The investment in the physical plant has matched the continued investment of the Meade community in the social and spiritual investment in their parish and neighborhood. Starting in 1871 with their very first "colored Sunday School", then growing into a parish day school for the Black children of Uptown, the parish has continued to make itself an integral and relevant presence in the segregated African-American community of Alexandria of the 20th century, including programs in children's ministry, community service, adult education, and missions.

Rev. John T. Walker pastored at Meade Memorial in the early days of his career; he went on to become the first ordained Black bishop of the Episcopal Diocese of Washington DC. During the racial upheavals of the 1960s, the activist pastor Rev.

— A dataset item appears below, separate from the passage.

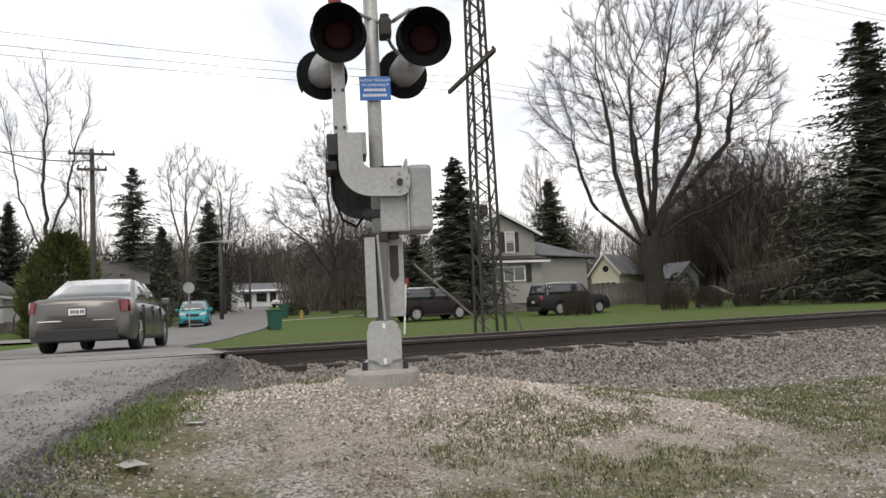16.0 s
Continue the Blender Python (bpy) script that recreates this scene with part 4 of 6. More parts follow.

Davis encouraged the young people at Meade to lend their own voice to the changes that African Americans were pushing for.

The church remains a parish which translates its faith into direct action and community service. They continue to make their mark in the Uptown neighborhood with their annual Jazz Concerts and a weekday preschool housed in their building. In 2022 the new landscaping of the Chelsea Washington Memorial Garden continues to beautify this historic church building.